Problem details:
Produce a word-for-word copy of the listing below without its pictures.

Dataset section:
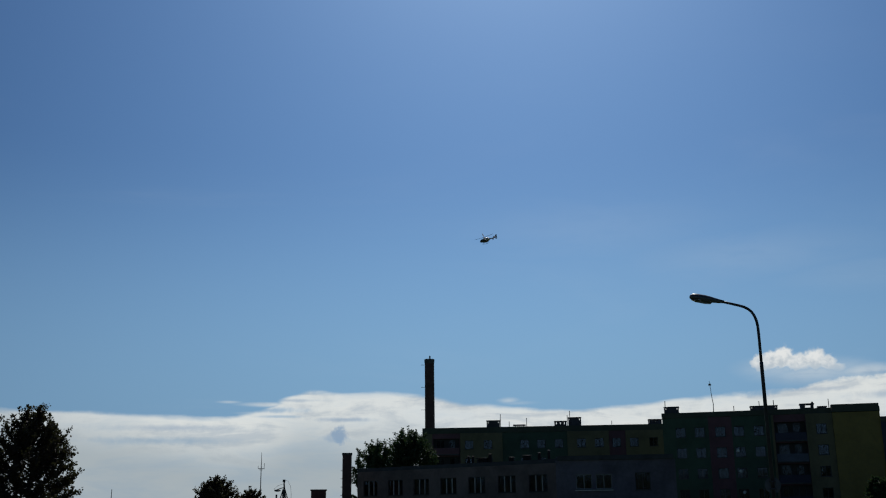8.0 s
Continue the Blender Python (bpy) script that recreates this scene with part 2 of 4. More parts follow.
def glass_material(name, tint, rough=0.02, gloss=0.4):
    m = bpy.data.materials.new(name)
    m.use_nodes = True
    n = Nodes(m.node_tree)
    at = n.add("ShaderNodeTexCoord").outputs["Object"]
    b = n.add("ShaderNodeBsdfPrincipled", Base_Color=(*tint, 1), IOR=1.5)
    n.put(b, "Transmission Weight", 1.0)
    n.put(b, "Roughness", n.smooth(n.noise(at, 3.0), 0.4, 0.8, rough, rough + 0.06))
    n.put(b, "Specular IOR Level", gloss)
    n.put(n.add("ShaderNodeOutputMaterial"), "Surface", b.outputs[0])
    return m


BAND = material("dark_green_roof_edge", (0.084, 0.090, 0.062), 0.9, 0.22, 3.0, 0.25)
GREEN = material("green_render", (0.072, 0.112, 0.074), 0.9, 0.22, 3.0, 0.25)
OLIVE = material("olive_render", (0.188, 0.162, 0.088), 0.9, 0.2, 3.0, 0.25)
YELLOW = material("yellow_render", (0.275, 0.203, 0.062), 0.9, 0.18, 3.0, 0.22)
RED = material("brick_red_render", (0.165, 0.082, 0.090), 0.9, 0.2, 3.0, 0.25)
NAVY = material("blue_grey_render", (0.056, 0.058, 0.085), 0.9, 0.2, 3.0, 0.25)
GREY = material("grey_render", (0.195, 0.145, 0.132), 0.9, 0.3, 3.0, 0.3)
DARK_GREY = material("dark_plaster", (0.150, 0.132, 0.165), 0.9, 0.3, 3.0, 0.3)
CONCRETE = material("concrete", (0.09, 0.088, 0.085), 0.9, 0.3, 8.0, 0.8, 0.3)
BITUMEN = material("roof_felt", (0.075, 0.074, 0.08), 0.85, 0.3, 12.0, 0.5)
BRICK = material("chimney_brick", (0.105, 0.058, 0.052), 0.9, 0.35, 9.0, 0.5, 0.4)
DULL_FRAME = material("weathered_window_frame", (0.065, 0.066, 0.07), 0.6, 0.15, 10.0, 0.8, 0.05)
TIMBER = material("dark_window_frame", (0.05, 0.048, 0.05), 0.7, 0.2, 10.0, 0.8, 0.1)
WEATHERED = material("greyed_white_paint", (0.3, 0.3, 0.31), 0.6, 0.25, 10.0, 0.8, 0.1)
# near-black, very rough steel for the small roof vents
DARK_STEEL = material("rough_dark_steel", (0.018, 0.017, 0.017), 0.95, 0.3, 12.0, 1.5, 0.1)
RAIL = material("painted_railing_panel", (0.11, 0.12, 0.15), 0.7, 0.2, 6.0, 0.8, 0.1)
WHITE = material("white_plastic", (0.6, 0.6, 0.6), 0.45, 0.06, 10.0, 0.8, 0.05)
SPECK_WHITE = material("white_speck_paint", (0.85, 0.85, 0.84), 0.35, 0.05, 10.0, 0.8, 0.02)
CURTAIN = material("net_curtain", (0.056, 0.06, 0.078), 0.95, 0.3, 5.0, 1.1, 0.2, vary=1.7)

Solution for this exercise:
8.0 s
Continue the Blender Python (bpy) script that recreates this scene with part 2 of 4. More parts follow.
def glass_material(name, tint, rough=0.02, gloss=0.4):
    m = bpy.data.materials.new(name)
    m.use_nodes = True
    n = Nodes(m.node_tree)
    at = n.add("ShaderNodeTexCoord").outputs["Object"]
    b = n.add("ShaderNodeBsdfPrincipled", Base_Color=(*tint, 1), IOR=1.5)
    n.put(b, "Transmission Weight", 1.0)
    n.put(b, "Roughness", n.smooth(n.noise(at, 3.0), 0.4, 0.8, rough, rough + 0.06))
    n.put(b, "Specular IOR Level", gloss)
    n.put(n.add("ShaderNodeOutputMaterial"), "Surface", b.outputs[0])
    return m


BAND = material("dark_green_roof_edge", (0.084, 0.090, 0.062), 0.9, 0.22, 3.0, 0.25)
GREEN = material("green_render", (0.072, 0.112, 0.074), 0.9, 0.22, 3.0, 0.25)
OLIVE = material("olive_render", (0.188, 0.162, 0.088), 0.9, 0.2, 3.0, 0.25)
YELLOW = material("yellow_render", (0.275, 0.203, 0.062), 0.9, 0.18, 3.0, 0.22)
RED = material("brick_red_render", (0.165, 0.082, 0.090), 0.9, 0.2, 3.0, 0.25)
NAVY = material("blue_grey_render", (0.056, 0.058, 0.085), 0.9, 0.2, 3.0, 0.25)
GREY = material("grey_render", (0.195, 0.145, 0.132), 0.9, 0.3, 3.0, 0.3)
DARK_GREY = material("dark_plaster", (0.150, 0.132, 0.165), 0.9, 0.3, 3.0, 0.3)
CONCRETE = material("concrete", (0.09, 0.088, 0.085), 0.9, 0.3, 8.0, 0.8, 0.3)
BITUMEN = material("roof_felt", (0.075, 0.074, 0.08), 0.85, 0.3, 12.0, 0.5)
BRICK = material("chimney_brick", (0.105, 0.058, 0.052), 0.9, 0.35, 9.0, 0.5, 0.4)
DULL_FRAME = material("weathered_window_frame", (0.065, 0.066, 0.07), 0.6, 0.15, 10.0, 0.8, 0.05)
TIMBER = material("dark_window_frame", (0.05, 0.048, 0.05), 0.7, 0.2, 10.0, 0.8, 0.1)
WEATHERED = material("greyed_white_paint", (0.3, 0.3, 0.31), 0.6, 0.25, 10.0, 0.8, 0.1)
# near-black, very rough steel for the small roof vents
DARK_STEEL = material("rough_dark_steel", (0.018, 0.017, 0.017), 0.95, 0.3, 12.0, 1.5, 0.1)
RAIL = material("painted_railing_panel", (0.11, 0.12, 0.15), 0.7, 0.2, 6.0, 0.8, 0.1)
WHITE = material("white_plastic", (0.6, 0.6, 0.6), 0.45, 0.06, 10.0, 0.8, 0.05)
SPECK_WHITE = material("white_speck_paint", (0.85, 0.85, 0.84), 0.35, 0.05, 10.0, 0.8, 0.02)
CURTAIN = material("net_curtain", (0.056, 0.06, 0.078), 0.95, 0.3, 5.0, 1.1, 0.2, vary=1.7)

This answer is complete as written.